Viéndolo mejor, su particular y sostenido dislocamiento gramatical, su sintaxis arremolinada, su insistente experimento de puntuación y su pulsión de deseo (no de trabajo), desde la que escribe sólo sobre (a propósito de) objetos amados o admirados, parecen justificar la tentación de ubicar este libro extraño como un reflexivo hilado poemas en prosa. Pero, finalmente, el dato de su catalogación bajo el rubro “Narrativa argentina” desarma las conjeturas y pone en ridículo todo intento de definición taxonómica.
“Cómplices solitarios”, los nombres de Laura Estrin y Esteban Bertola, “dos locos de la lectura”, son descubiertos como garantes de la tramoya. La “locura” de Estrin, cuyo valiosísimo trabajo en la primera etapa de Santiago Arcos se tradujo en la publicación de textos exquisitos de Néstor Perlongher, Héctor Libertella, Milita Molina y Oscar Steimberg, se revela felizmente activa en ese delicioso bestiario que es ya el catálogo (de lo incatalogable) de Letranómada. Locos que “van en serio”, acierta Savino. Locura razonada, cabría agregar. Porque, ¿qué son Zettel, Melodías argentinas, Salto de mata y La memoria irreversible si no una serie meditada de monstruos desgenerados cuyo linaje es justamente la confusión festiva de los linajes?

Memoria irreversible
de Laura Estrín

Fuera de género, enrolado en la tradición literaliana de la promiscuidad, el libro de Savino es un diario “de la lectura: de la vida”: el relato que describe la deriva de una experiencia singular, literaria y vital al tiempo que teje una comunidad de afecto, una constelación (que bien podría llamarse “Savino”): Aníbal Troilo se vuelve adverbio en la escucha y hace pensar en Paul Claudel; Néstor Sánchez, ese escritor de lenguaje en desacato, trae la música de Phillipe Sollers y la prosa de Albert Ayler; las mujeres de Balzac, el escritor de los grandes planteos y las mínimas observaciones, se cruzan con las de Jack Kerouac; Henry Meschonnic que desacata la poesía filosofante y a través de la puntuación se junta con Ricardo Zelarrayán como con Carlos Mastronardi por su resistencia a la imposición realista; Marina Tsvietáieva, esa poeta que conoció el despojo y el exilio, trae a Reinaldo Arenas; Paul Claudel, maldito “por torceduras del tiempo”, descubre “un impulso absolutamente esencial” en su encuentro con Rimbaud; Osvaldo Lamborghini, ese “animal de escritura” cuyo genio (y cuya falta de talento) remite a una lista encabezada por James Joyce, trae a Simon Leys; el fraseo único de Raúl Berón, como el piano de Lucio Demare o el violín endiablado de Alfredo Gobbi, se enreda en la lista de irrupciones en que aparecen Ornette Coleman y Steve Lacy y en la que brillan las voces de Ángel Cárdenas, Roberto Rufino, Dinah Washington y Anita O’Day; el díscolo ritmo y la meditada intermitencia de la frase que lleva el nombre de Kerouac trae, claro, a Thelonious Monk y a Charly Parker pero también al “paisaje Cézanne” que se arma en el oído y Mariano Dupont.

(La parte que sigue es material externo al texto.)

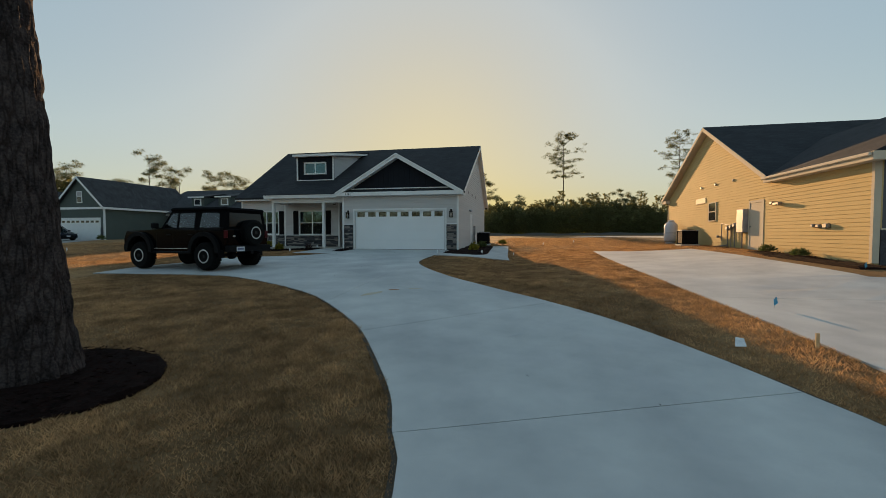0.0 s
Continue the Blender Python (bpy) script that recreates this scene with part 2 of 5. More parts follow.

En todo caso, como auténtico representante de su especie, el de Savino no es un libro fácil. La forma cuesta cara, solía decir Valéry. Como el poema de Meschonnic, la frase de Sánchez y el verso de Tsvietáieva, Salto de mata se ofrece con la generosidad del don, pero reclama a su vez “un lector absoluto”, capaz de hacer propia la experiencia de ese derroche.